Steven Schveighoffer
schveiguy at yahoo.com
Mon Jul 12 09:53:57 PDT 2010
On Mon, 12 Jul 2010 12:16:32 -0400, eris <jvburnes at gmail.com> wrote:
> Just though I'd post here on something that made me question my sanity
> late
> one night.
>
> I was working on some test code and for some reason put parens around
> "myArray.reverse". After that the compiler complained that "reverse"
> was an
> unknown identifier. It took me about 30 minutes at 2am to finally give
> up and
> figure out I needed sleep.
>
> The next morning after some google searching I noticed that everyone was
> referring to the 'reverse' "property". That caught my eye. reverse
> property?
> Thats not a property, it's a method -- especially since it does an
> in-place
> modification of the object.
>
> This must mean it's something I don't understand. The only thing I could
> think of is that the "reverse" property is actually a boolean which
> tells the
> iterator which direction to traverse the data structure.
>
> Your thought are appreciated.
reverse, sort, dup, idup, keys, etc. are all "properties" that were
present before genuine @properties were added to the language.

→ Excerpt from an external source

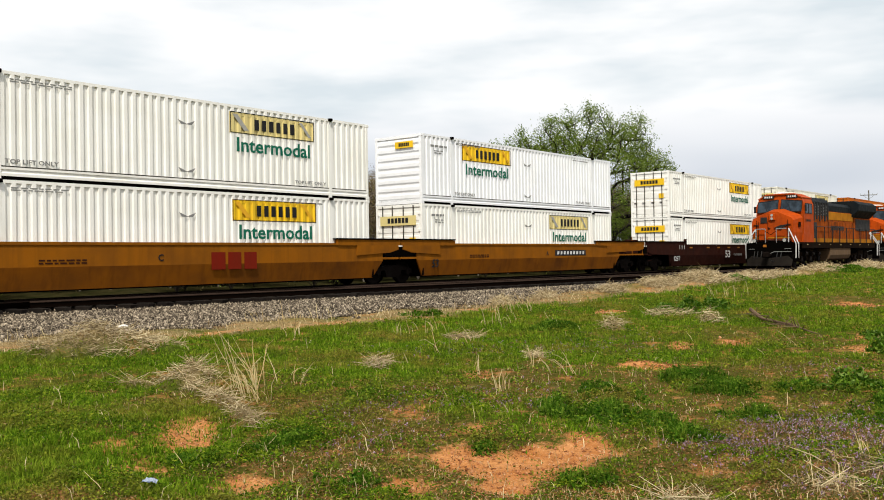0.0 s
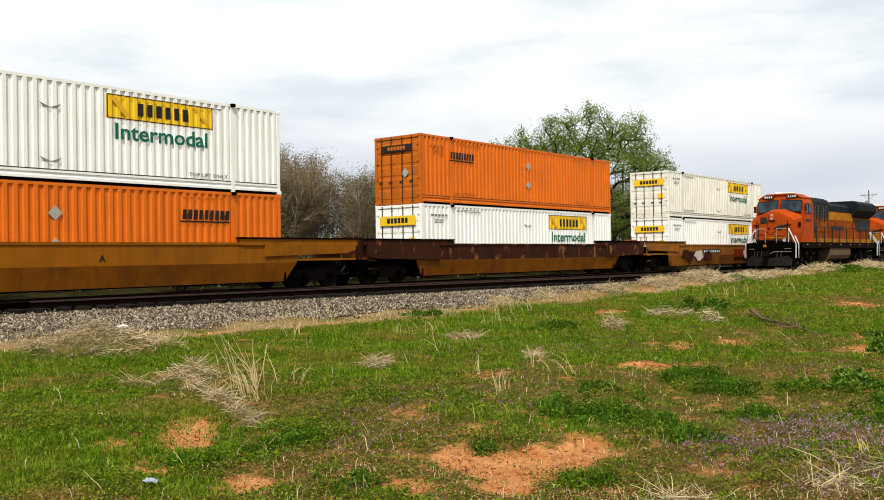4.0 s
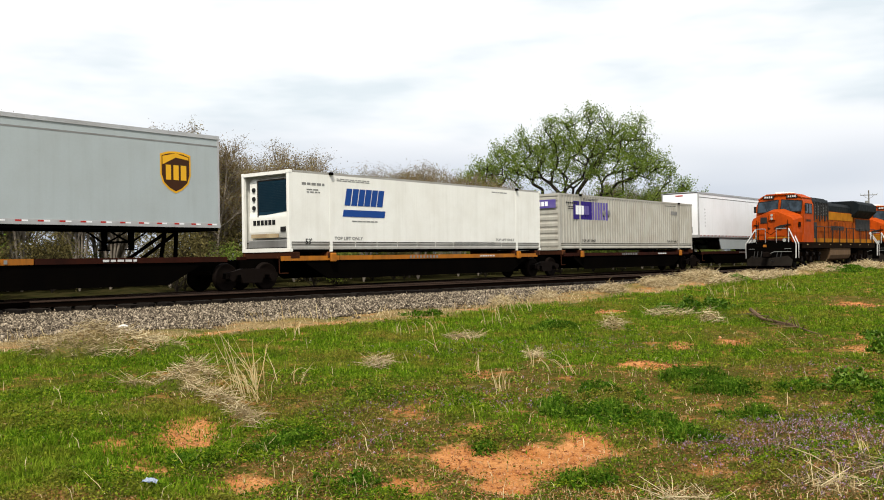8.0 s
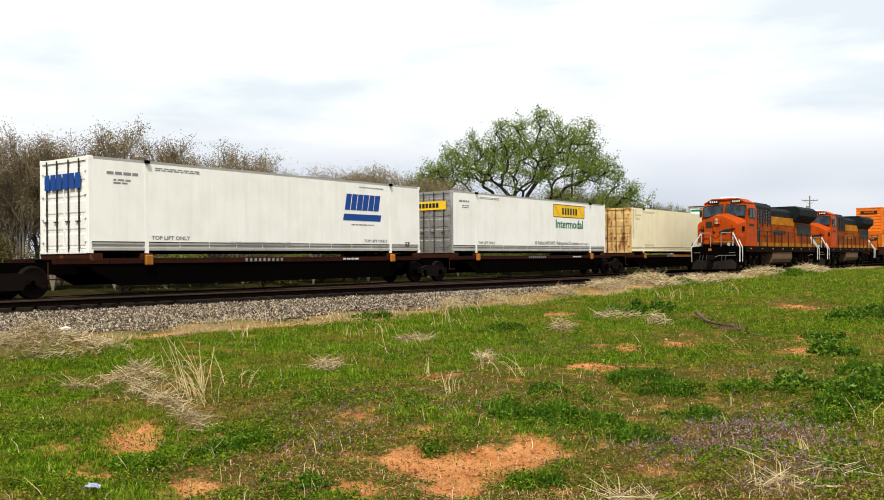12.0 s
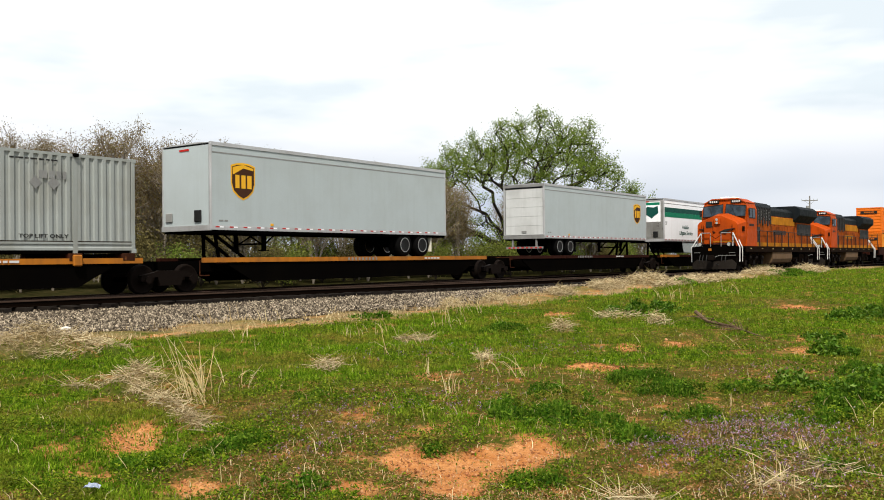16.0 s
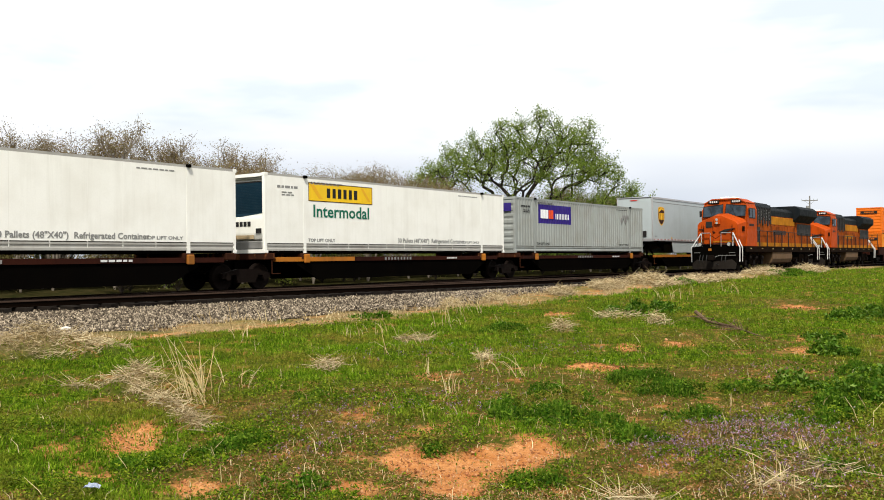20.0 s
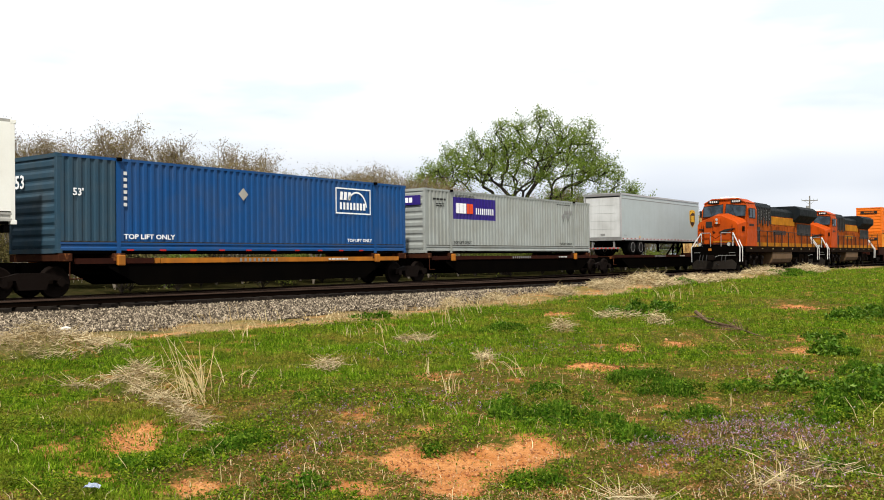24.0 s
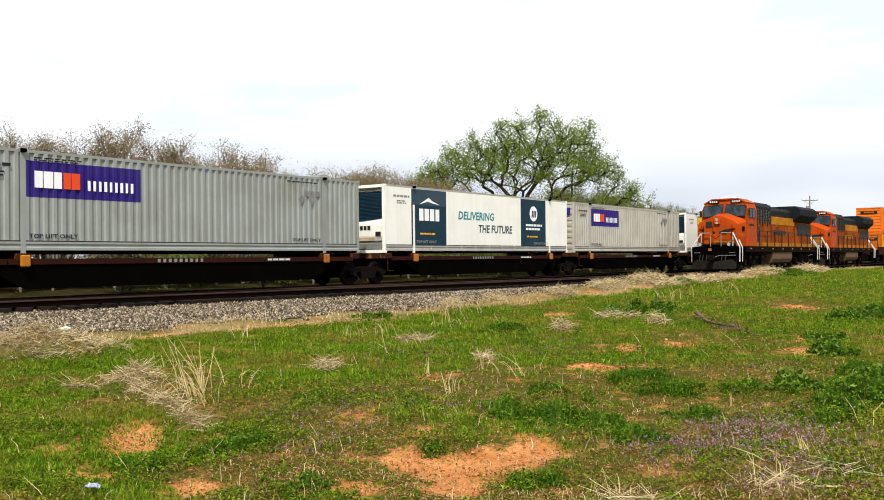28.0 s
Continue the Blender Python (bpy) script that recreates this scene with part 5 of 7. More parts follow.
# ------------------------------------------------------------ train: order of the cars
# start along the train, measured from the foot of the perpendicular at the clip's start
TRAVEL = ((0.0, 0.0), (0.5, 14.68), (1.0, 25.23), (1.5, 37.89), (2.0, 52.6), (2.5, 70.0), (3.0, 84.9), (3.5, 96.3), (5.5, 156.41),
          (6.0, 167.06), (6.5, 183.06), (7.0, 197.17), (8.0, 220.64), (9.0, 252.4), (10.0, 282.17), (11.0, 307.43), (12.0, 337.95),
          (12.5, 348.72), (14.5, 406.89), (15.0, 418.05), (16.0, 446.73), (17.0, 473.19), (18.0, 504.08), (19.0, 532.75), (20.0, 559.76),
          (21.0, 589.77), (21.5, 601.08), (23.5, 663.67), (24.0, 673.78), (25.0, 705.01), (26.0, 737.41), (27.0, 762.06), (28.0, 789.92))
MOVING = []         # (thing, start along the train, height)
LOW, HIGH = RAIL + 0.37, RAIL + 3.28


def on_train(ob, s, z):
    MOVING.append((ob, s, z))


def wells():
    rows = (
        (9.13, "ochre", {"blocks": 8.6, "unit": "C"}, 3.0, 1.58, False, True, white_box(9.6, WHITE, faded=True, seed=1), white_box(9.65, WHITE, seed=2)),
        (28.43, "ochre", {"plate": 10.0, "unit": "A", "size": 1}, 1.57, 3.6, True, False, white_box(2.77, WHITE_NEW, end="ribs", seed=3), white_box(9.85, WHITE, faded=True, seed=4)),
        (52.0, "brown", {}, 3.6, 1.75, False, True, white_box(9.8, WHITE, seed=5), white_box(9.8, WHITE, seed=6)),
        (71.62, "brown", {"at": 9.85}, 1.75, 1.9, True, True, white_box(9.65, WHITE_DULL, faded=True, seed=7), white_box(9.65, WHITE_NEW, seed=8)),
        (91.6, "brown", {}, 1.9, 3.6, True, False, orange_box(2.1, ORANGE_DARK, seed=9), orange_box(2.15, ORANGE_FADED, first=ORANGE, seed=10)),
        (115.2, "ochre", {"plate": 2.9, "unit": "A"}, 3.6, 3.6, False, False, white_box(9.6, WHITE, seed=11), orange_box(12.1, ORANGE, end="ribs", seed=12)),
        (138.9, "worn", {}, 3.6, 3.6, False, False, orange_box(1.95, ORANGE, seed=13, size=1.7), white_box(9.78, WHITE, seed=14)),
        (162.44, "rusty", {"blocks": 10.0, "unit": "C", "plate": 4.6}, 3.6, 2.3, False, False, white_box(9.63, WHITE_DULL, faded=False, seed=15), white_box(9.63, WHITE, seed=16)))
    for s, kind, marks, a, b_, jl, jr, up, low in rows:
        on_train(well_car(a, b_, jl, jr, kind, marks), s, RAIL)
        on_train(low, s, LOW)
        on_train(up, s, HIGH)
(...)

sort is all but deprecated, since std.algorithm.sort exists.
reverse could even more easily be implemented as a library function than
sort, it should be removed as well.
dup and idup have problems as builtins also, see this bug:
http://d.puremagic.com/issues/show_bug.cgi?id=3550. But that's not
because they are propertites. I personally don't think they should be
properties, but that's open to interpretation.
The only one I see there that is truly a property is keys.